Financial advisors looking for new clients should perhaps take a cue from Wall Street's "Fearless Girl" statue. It depicts a plucky girl, hands on hips, bravely facing down a snorting, ready-to-spring bull.
The statue stands outside the New York Stock Exchange, and is perhaps emblematic of women's rising stature on Wall Street. Sources say $22 trillion in assets will shift to women by 2020.
Surveys show a potential wealth of opportunities in this area, yet not all advisors may be set to capitalize. The winners will likely be those who grasp and address women's views on money.
Prospects appear red-hot. According to a Fidelity Investments study released in November, 72% of women across all ages plan "to take steps within the next six months to make their money work harder and grow."
Aims cited in the report include: interest in creating a financial plan; investing savings (the report says 56% of women currently don't invest any savings outside of retirement accounts and emergency funds); selecting investments suited to their goals; and seeking help from a financial professional.
Clearly, women are on a quest for information.

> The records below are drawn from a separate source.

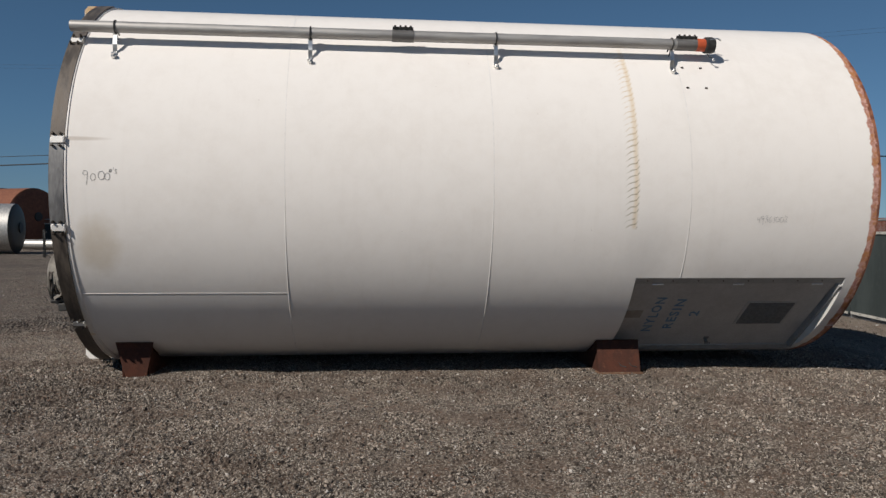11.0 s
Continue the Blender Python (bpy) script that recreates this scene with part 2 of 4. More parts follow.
def yard_tone(g, col):
    """Random damp, dusty and trodden patches across the yard, times set tone steps along y and x."""
    damp = g.noise(0.75, 6, 0.68, warp=0.9)
    blotch = g.noise(3.2, 5, 0.7, stretch=(0.7, 1.25, 1.0), warp=0.6)
    fine = g.noise(13.0, 4, 0.7)
    n = g.math("ADD", g.math("MULTIPLY", damp, 0.26), g.math("ADD", g.math("MULTIPLY", blotch, 0.48), g.math("MULTIPLY", fine, 0.26)))
    depth = g.ramp(n, 0.38, 0.62, 1.20, 0.84)
    p = g.split(g.coord.outputs["Object"])
    sway = g.math("MULTIPLY", g.math("SUBTRACT", damp, 0.5), 3.0)
    # lighter at low y, darker past y 7, part way back past 10
    band = g.math("SUBTRACT", g.ramp(g.math("ADD", p[1], sway), 4.4, 7.4, 1.12, 0.90), g.ramp(g.math("ADD", p[1], sway), 8.8, 10.6, 0.0, -0.10))
    # darker beyond x -6
    west = g.ramp(g.math("ADD", p[0], sway), -7.6, -5.6, 0.84, 1.0)
    depth = g.math("MULTIPLY", depth, g.math("MULTIPLY", band, west))
    k = g.tree.nodes.new("ShaderNodeVectorMath")
    k.operation = "SCALE"
    g.put(k.inputs[0], col)
    g.put(k.inputs["Scale"], depth)
    earth = g.ramp(g.noise(1.9, 4, 0.65), 0.44, 0.64, 0.0, 0.42)
    return g.mix(earth, k.outputs[0], (0.098, 0.066, 0.049))


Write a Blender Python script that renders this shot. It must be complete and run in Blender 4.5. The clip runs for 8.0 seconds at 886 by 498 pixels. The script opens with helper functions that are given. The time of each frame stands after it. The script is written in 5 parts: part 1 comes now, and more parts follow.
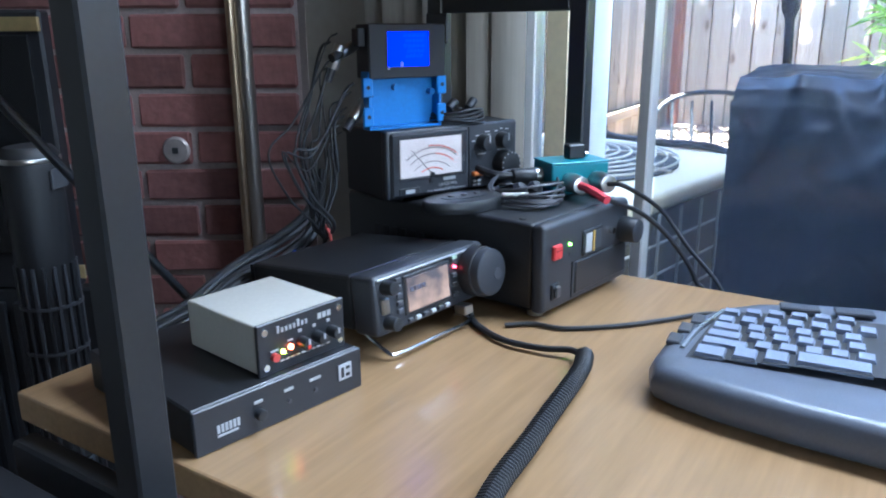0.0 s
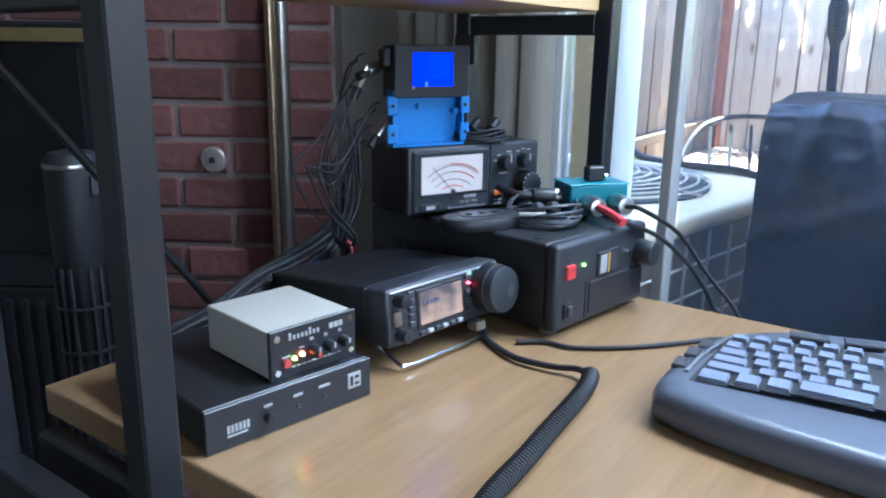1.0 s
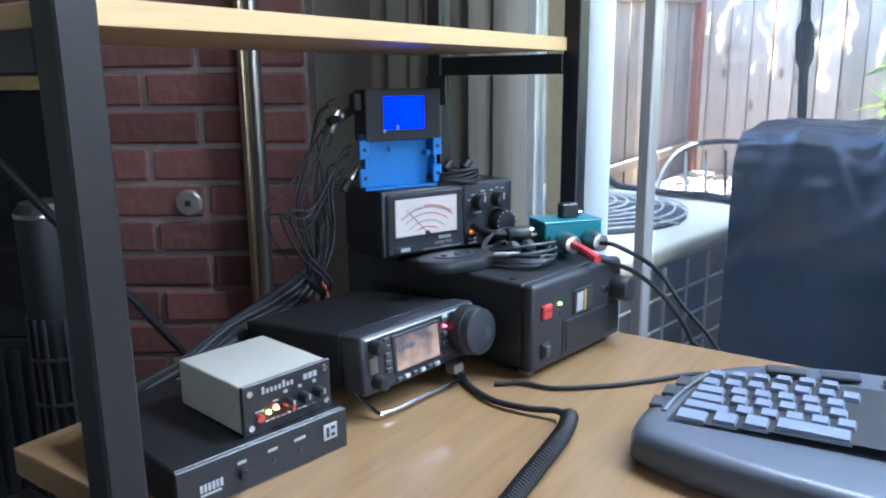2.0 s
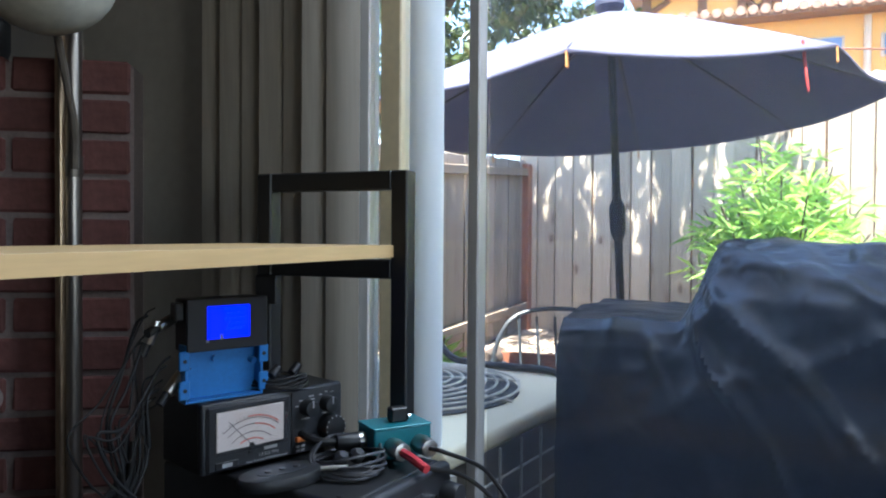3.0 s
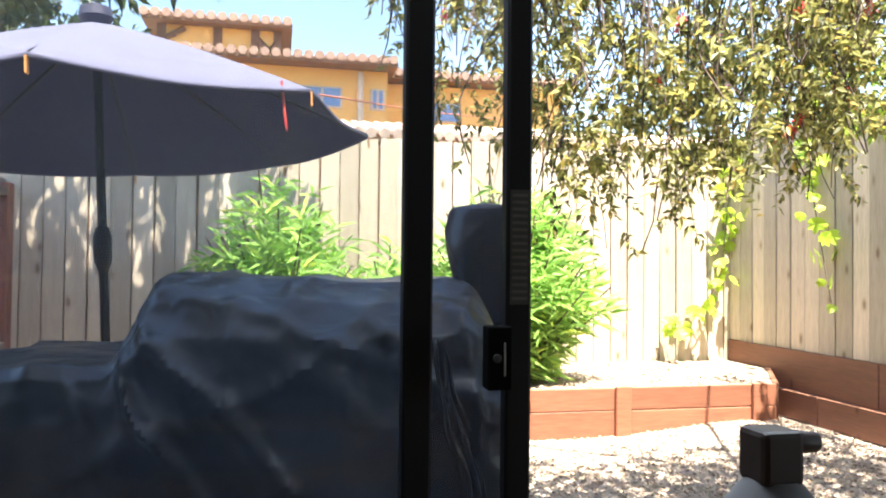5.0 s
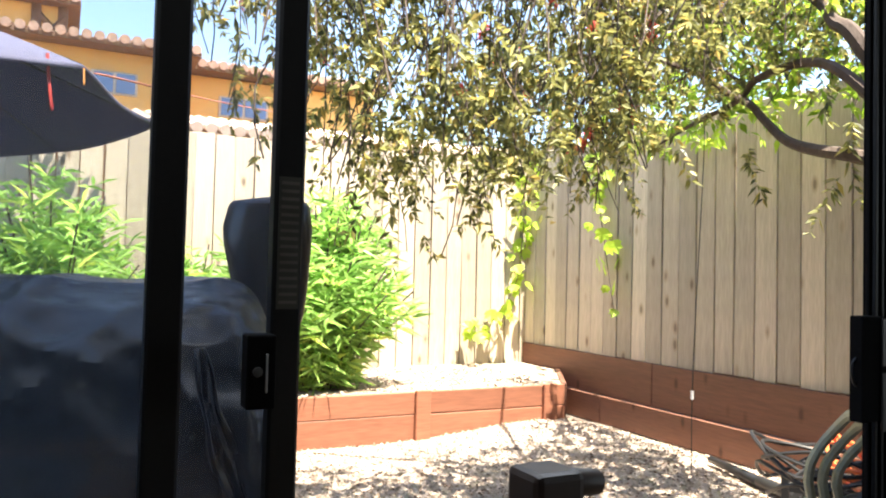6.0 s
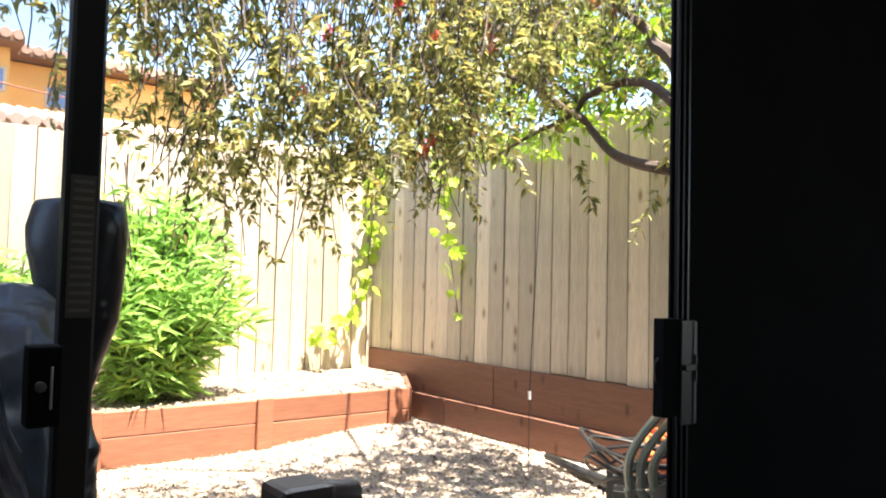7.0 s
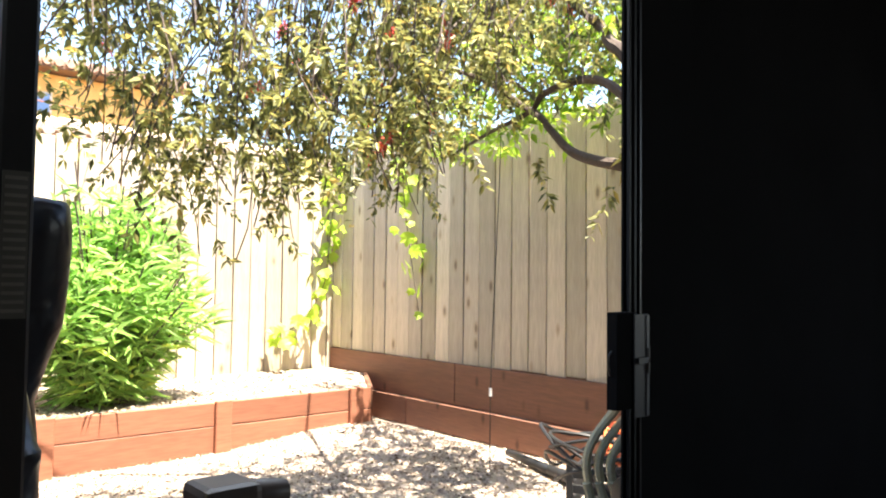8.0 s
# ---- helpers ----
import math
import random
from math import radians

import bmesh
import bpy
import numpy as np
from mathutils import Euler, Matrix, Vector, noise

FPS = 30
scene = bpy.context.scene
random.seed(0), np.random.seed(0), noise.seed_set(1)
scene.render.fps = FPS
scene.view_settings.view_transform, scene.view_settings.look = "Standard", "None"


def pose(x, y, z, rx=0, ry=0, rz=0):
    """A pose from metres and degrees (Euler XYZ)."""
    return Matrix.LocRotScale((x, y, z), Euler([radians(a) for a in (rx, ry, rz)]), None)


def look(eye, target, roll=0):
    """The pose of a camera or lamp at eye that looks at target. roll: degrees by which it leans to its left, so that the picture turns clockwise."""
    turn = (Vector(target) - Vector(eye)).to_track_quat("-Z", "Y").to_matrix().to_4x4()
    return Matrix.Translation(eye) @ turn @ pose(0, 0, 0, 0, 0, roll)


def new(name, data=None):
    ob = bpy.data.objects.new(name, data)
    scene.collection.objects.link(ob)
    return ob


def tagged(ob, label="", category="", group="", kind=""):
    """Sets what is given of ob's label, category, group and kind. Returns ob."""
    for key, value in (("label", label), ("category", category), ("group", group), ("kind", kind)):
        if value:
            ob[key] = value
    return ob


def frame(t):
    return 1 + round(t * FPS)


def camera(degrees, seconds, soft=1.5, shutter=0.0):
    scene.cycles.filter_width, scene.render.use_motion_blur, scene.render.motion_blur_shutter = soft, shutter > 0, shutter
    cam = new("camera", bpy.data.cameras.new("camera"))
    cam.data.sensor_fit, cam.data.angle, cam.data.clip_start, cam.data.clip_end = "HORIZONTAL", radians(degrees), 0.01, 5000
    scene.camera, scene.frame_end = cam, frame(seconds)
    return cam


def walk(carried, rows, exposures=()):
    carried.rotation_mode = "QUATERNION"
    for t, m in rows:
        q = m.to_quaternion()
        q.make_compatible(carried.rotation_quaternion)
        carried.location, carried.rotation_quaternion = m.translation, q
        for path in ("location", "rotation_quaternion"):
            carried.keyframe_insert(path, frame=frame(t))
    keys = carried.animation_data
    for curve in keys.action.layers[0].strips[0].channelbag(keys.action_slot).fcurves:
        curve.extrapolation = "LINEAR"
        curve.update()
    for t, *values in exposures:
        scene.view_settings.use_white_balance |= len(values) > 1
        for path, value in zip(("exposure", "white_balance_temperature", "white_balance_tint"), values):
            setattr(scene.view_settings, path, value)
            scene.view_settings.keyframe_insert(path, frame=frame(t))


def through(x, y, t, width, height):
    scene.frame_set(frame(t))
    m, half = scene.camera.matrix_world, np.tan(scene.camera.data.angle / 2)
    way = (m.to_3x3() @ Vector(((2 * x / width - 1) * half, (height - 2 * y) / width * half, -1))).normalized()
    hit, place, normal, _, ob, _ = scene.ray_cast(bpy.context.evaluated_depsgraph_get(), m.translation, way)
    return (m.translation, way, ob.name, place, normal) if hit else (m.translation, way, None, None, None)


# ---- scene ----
cam = camera(60.7, 8.0, soft=2.0)
PATH = [
    (0, (0.153, 0.195, 0.986), (1.766, 1.241, 0.433), -0.4),
    (0.5, (0.147, 0.19, 0.986), (1.728, 1.292, 0.454), -0.9),
    (1, (0.151, 0.172, 0.991), (1.717, 1.304, 0.476), 0.9),
    (1.2, (0.159, 0.166, 0.987), (1.726, 1.299, 0.475), 0.0),
    (2.3, (0.159, 0.169, 1.021), (1.811, 1.247, 0.691), -0.7),
    (2.5, (0.158, 0.162, 1.037), (1.875, 1.17, 0.843), -0.3),
    (3, (0.168, 0.156, 1.052), (2.01, 0.932, 1.013), 0.4),
    (3.5, (0.188, 0.133, 1.056), (2.135, 0.593, 1.057), 0.6),
    (3.7, (0.198, 0.118, 1.081), (2.167, 0.465, 1.041), 0.5),
    (4, (0.211, 0.104, 1.059), (2.206, 0.246, 1.089), 0.6),
    (4.5, (0.234, 0.071, 1.061), (2.228, -0.086, 1.108), 0.6),
    (4.7, (0.241, 0.061, 1.059), (2.223, -0.203, 1.105), 0.6),
    (5.8, (0.341, -0.015, 1.062), (2.166, -0.829, 1.124), 1.1),
    (6, (0.347, -0.024, 1.056), (2.134, -0.921, 1.124), 1.4),
    (6.5, (0.346, -0.044, 1.056), (2.026, -1.127, 1.135), 1.6),
    (7, (0.334, -0.058, 1.058), (1.912, -1.285, 1.148), 1.4),
    (7.5, (0.331, -0.075, 1.056), (1.823, -1.403, 1.143), 1.1),
    (8, (0.332, -0.072, 1.055), (1.845, -1.377, 1.143), 0.7),
]
walk(cam, [(t, look(eye, target, roll)) for t, eye, target, roll in PATH],
     exposures=[
         (0, 4.75, 5350, 10), (1.2, 4.7, 5350, 10), (2.3, 4.65, 5700, 10), (2.6, 4.25, 5850, 10), (2.9, 3.65, 5900, 10), (3.2, 3.4, 6000, 10),
         (3.6, 3.2, 6200, 10), (4.5, 3.0, 6450, 10), (6.0, 2.65, 6600, 10), (8.0, 2.8, 6550, 10)])

# ---- light ----
world = bpy.data.worlds.new("World")
scene.world = world
world.use_nodes = True
wn = world.node_tree
sky = wn.nodes.new("ShaderNodeTexSky")
sky.sky_type = "NISHITA"
sky.sun_disc = False
SUN_FROM = Vector((-0.34, -0.02, 0.94)).normalized()
sky.sun_elevation = math.asin(SUN_FROM.z)
sky.sun_rotation = math.atan2(SUN_FROM.x, SUN_FROM.y)
wn.links.new(sky.outputs[0], wn.nodes["Background"].inputs[0])
wn.nodes["Background"].inputs[1].default_value = 0.1
sun_data = bpy.data.lights.new("sun", "SUN")
sun_data.energy = 5.0
sun_data.angle = radians(0.5)
sun_data.color = (1.0, 0.91, 0.77)
sun = new("sun", sun_data)
sun.matrix_world = look(SUN_FROM * 30, (0, 0, 0))
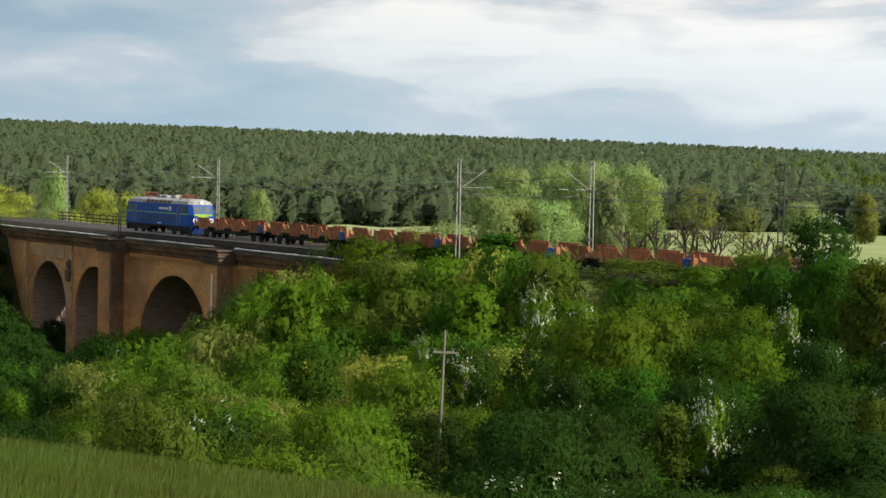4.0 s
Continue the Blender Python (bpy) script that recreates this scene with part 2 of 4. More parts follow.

Women & Financial Wellness, a report Merrill Lynch (in partnership with Age Wave) published last April, had drawn 70,000 site views and almost 837 million media impressions by early December. It's one of Merrill Lynch's most popular reports in recent times, notes Jen Auerbach, the firm's head of strategic growth.
'Massive' Opportunity For Advisors
This trend among women is a "massive, if not the biggest, opportunity advisors have," said Kirstin Hill, managing director and strategic performance executive at Merrill Lynch.
But however juicy the development seems, it may not beckon all advisors. "There has been an improvement over the past several years in advisors' readiness to meet the needs of women and families," said Kathleen Burns Kingsbury, a wealth psychology expert and author of "How to Give Financial Advice to Women." "But there's still a ways to go."
Kingsbury sees three tiers of advisors. One tier are those who "know that reaching the 51% of the population that are women makes good business sense. And they are tailoring their services to be gender-savvy." Another group — roughly one-third of advisors — are willing "to try to address" women's financial needs but aren't sure they differ from men's.
And the remaining one-third apparently aren't reaching out: "They believe women aren't interested in finances," Kingsbury explained.
Generally, the savviest advisors when it comes to women tend to be female and younger advisors, she suggests. Beyond transactions and returns, they're likely see the bigger picture. That includes addressing such issues as a client's generation — "whether she's a breadwinner and has family members to support."
As Randy Kaufman, a senior vice president at EMM Wealth, sums it up, many women see money and investing as a means to achieving their life's goals.
So how can advisors exhibit or expand their grasp of women's financial needs and attract them as clients?
Experts Suggest These Steps
- Create what Fidelity calls a "welcoming environment" for clients. At Fidelity, this ranges from providing gender and racial diversity among the firm's advisors, to "humanizing the conversation" with clients, says Lorna Kapusta, Fidelity's vice president, women investors. In the latter case, advisors are urged to avoid financial jargon and explain concepts in a clear, understandable way.
- Take into account clients' differing views and situations. As part of its October investor tracking study, for instance, E-Trade found that 32% of single women were confident they are making the right decisions about their portfolios, vs. 51% of married women.
- Inquire about the client's interest in socially responsible investing. This strategy appeals to many women since it allows them to invest in a way that supports their values, says Amit Chopra, owner of Forefront Wealth Planning and Asset Management.
- Suggest creating a CD/bond ladder to avoid running out of money in old age. Michelle Morris, owner of BRIO Financial Planning, suggests this 10-year laddering process from the Alliance of Comprehensive Planners for those in or near retirement. Buy CDs maturing in years 1 through 5, and stripped Treasury securities coming due in years 6 through 10. When an issue matures, take cash from it if you need the money. If not, reinvest the funds at the far end of the ladder.
- Raise the issue of estate planning, including the need for a health proxy, a designated power of attorney and an up-to-date will. These "essential" parts of financial planning have "often been overlooked, especially among women who are single and/or mothers," says advisor Michelle Adler, of Citi Personal Wealth Management.